READ. I’m always amazed at a writer who wants to break into a genre and asks if a plot has been done before. I usually scratch my head, because I immediately think of stories out there. Also, reading improves your writing and you figure out styles you enjoy and like. How can a writer craft a story in a genre they know nothing about? Lastly, don’t be stuck in one genre open up to others, mix and match – it’s worth it.
25. What do you find the hardest to do in writing a book?
Follow through. We all make up so many excuses in order not to finish. You have to recognize that pattern and bust through it whether it be, an inner critic, other personal commitments, a new project you assign yourself, etc…
26. Who are some of your favourite authors?
This list could go on forever – so I’ll stick to some of my favorite YA indie authors like myself, that I enjoy; Rachel E Carter, Jennifer Armentrout, K.E. Ganshert, Sara Larson, Glenn Soucy and Janelle Gabay.
27. How much time did it take you to write Magick? How much time did it take to arrange for everything else like editing, making a cover and all of the things I am leaving out?
My first draft for Magick took me just over 3 months. I gave myself a 2-month break because I wasn’t thrilled with the wrap up ending and my professional life was busy and changing. My second rewrite took me 3 weeks and was basically the last ½ of my book – I was uber excited! I had the finish line – I scheduled time every evening and my husband was great support of picking up the routine. The professional edit took some time it was a 2 round activity and I decided in parallel to have beta readers from a plot/character review. I finalized the book cover during the edit time. The end piece of polishing took a good 3 months more because I was new and I dabbled with it. Then it went to an internal formatter, more edits to polish – so overall a 10-month process.
28. What do you do for a living?
I have worked in the clinical research industry for well over twenty years. I’m a contractor and work for clients to manage their clinical trials in various types of services from project management and clinical trial/operational management. Being a contractor is new to me this year, it’s a balancing act because this industry can be very demanding.
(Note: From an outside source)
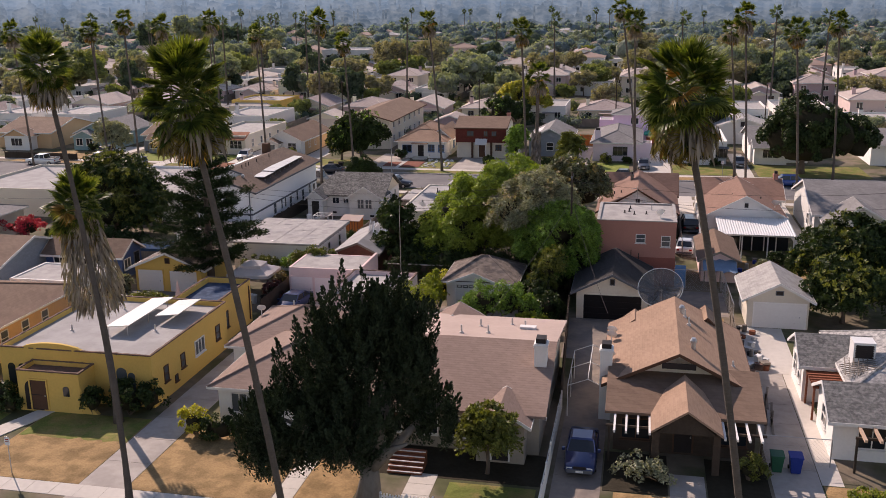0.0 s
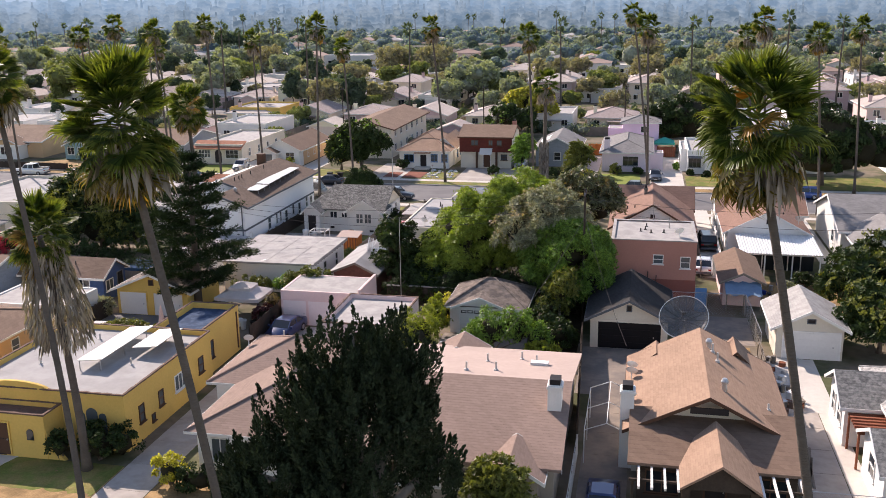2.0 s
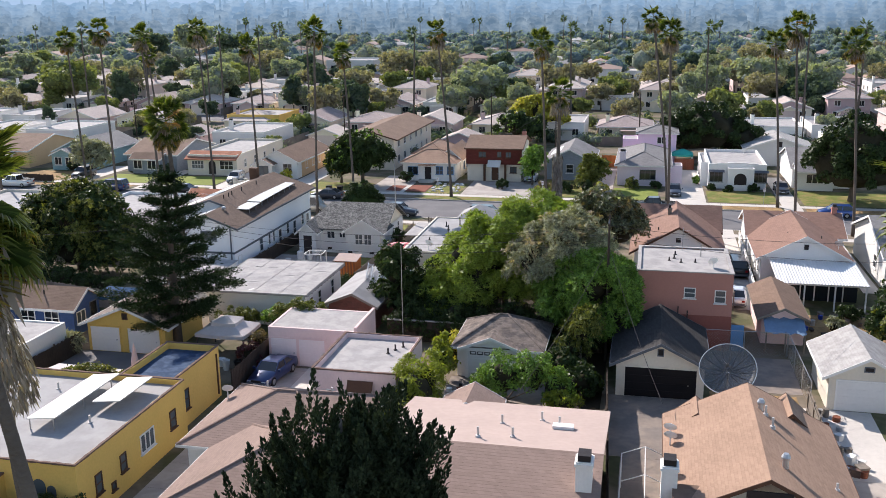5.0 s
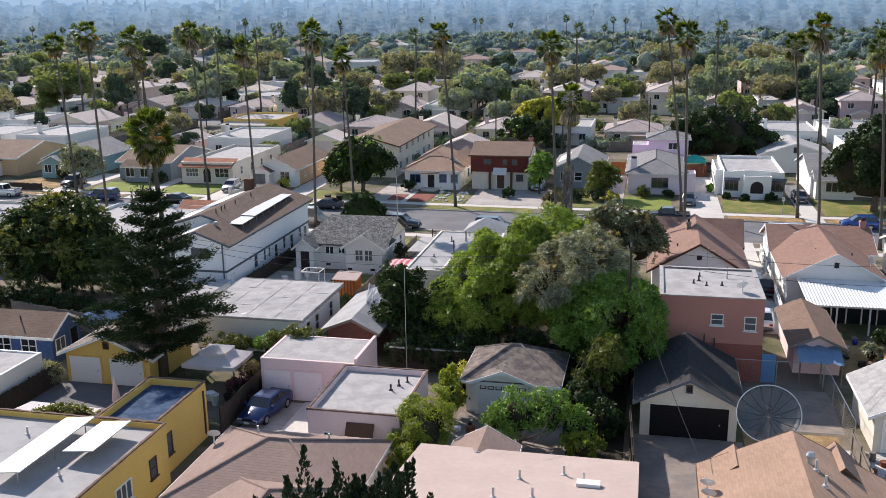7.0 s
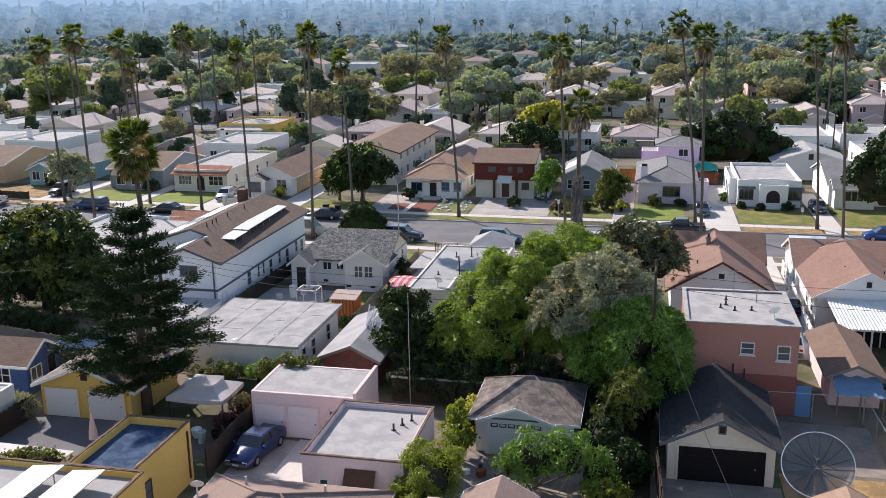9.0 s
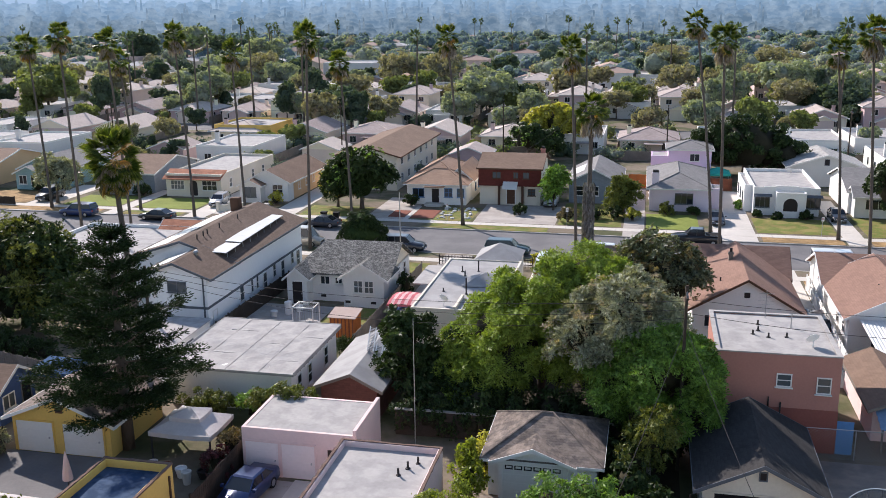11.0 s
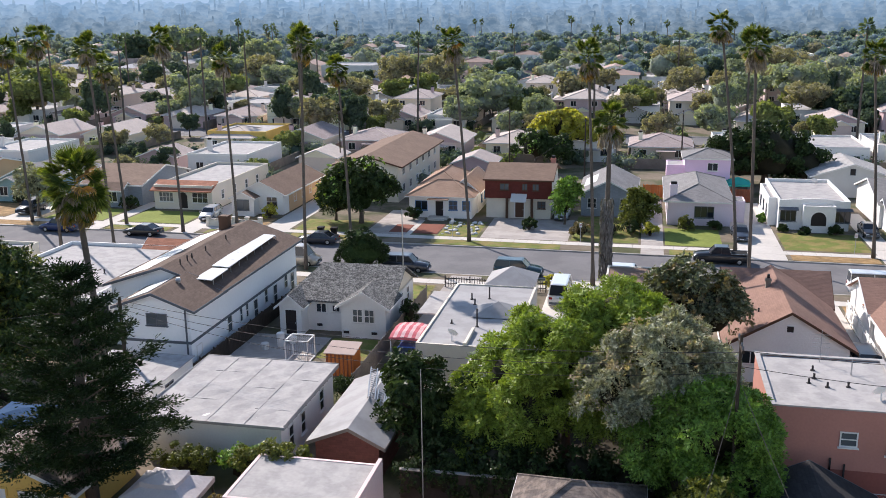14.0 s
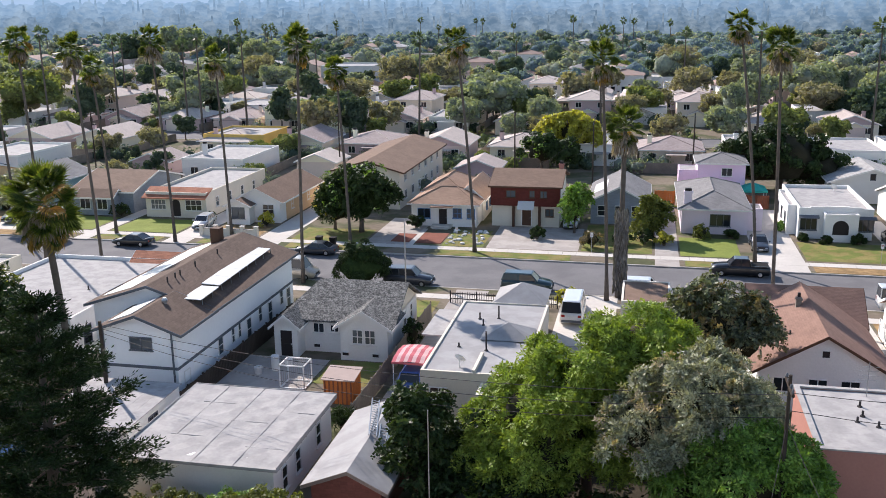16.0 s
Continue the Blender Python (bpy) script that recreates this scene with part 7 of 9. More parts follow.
tree("clipped round street tree with dense dark crown", -37.4, 127.0, [(0, 0, 2.3, 2.15, 2.1, 1.75), (0, 0, 2.9, 1.7, 1.7, 1.5)], "leaf_dark", 1.2, 0.2, 420, 34, 0.13, 0.3, 0.16, 40, mass=("mass_deep", 0.95))
tree("small green tree in front of the large house", -6.7, 48.6, [(0, 0, 3.0, 1.2, 1.1, 1.15), (-0.6, -0.3, 2.3, 0.95, 0.85, 0.9), (0.7, -0.1, 2.3, 0.9, 0.85, 0.85)], "leaf_mid", 1.4, 0.11, 90, 26, 0.2, 0.28, 0.26, 41)
# shrubs added to fill and darken the shade under the trees
for i, (x, y, r) in enumerate(((-19.5, 86.0, 1.3), (-17.0, 85.6, 1.5), (-14.6, 85.4, 1.3), (-12.2, 85.6, 1.5), (-9.8, 85.4, 1.4), (-7.4, 85.0, 1.4), (-15.6, 95.4, 1.6), (-11.5, 96.2, 1.7), (-8.0, 95.8, 1.6), (-5.0, 92.0, 1.5), (-19.6, 92.6, 1.4), (-8.6, 80.6, 1.1), (-7.4, 77.6, 1.2), (-6.0, 75.6, 1.0), (-5.2, 84.0, 1.2))):
    bush("dark shrub in the shade under the trees", x, y, [(0, 0, r, r * 1.1, r, r * 1.1), (0.5 * r, 0.3, r * 0.7, r * 0.8, r * 0.8, r * 0.8)], "leaf_dark", 46, 20, 0.26, 0.3, 0.3, 160 + i, group="shrubs under the trees")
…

29. Would you describe the publishing process you had to go through?
As a self-publisher, I made the decision to have both an eBook and Print book through Amazon. They have an excellent system to do this and it fit my needs best. I do look to open this up to iBooks and other e-formats in the future.
30. Do you have any future ideas you’d like to work one besides The Unwanted series?
I have several and one that I plan to start during the Christmas holidays. I look for it to be my ‘in between’ project as I finish up The Unwanted Series. I really love the idea of my new project, it’s a twist on a familiar tale and something I’ve always enjoyed.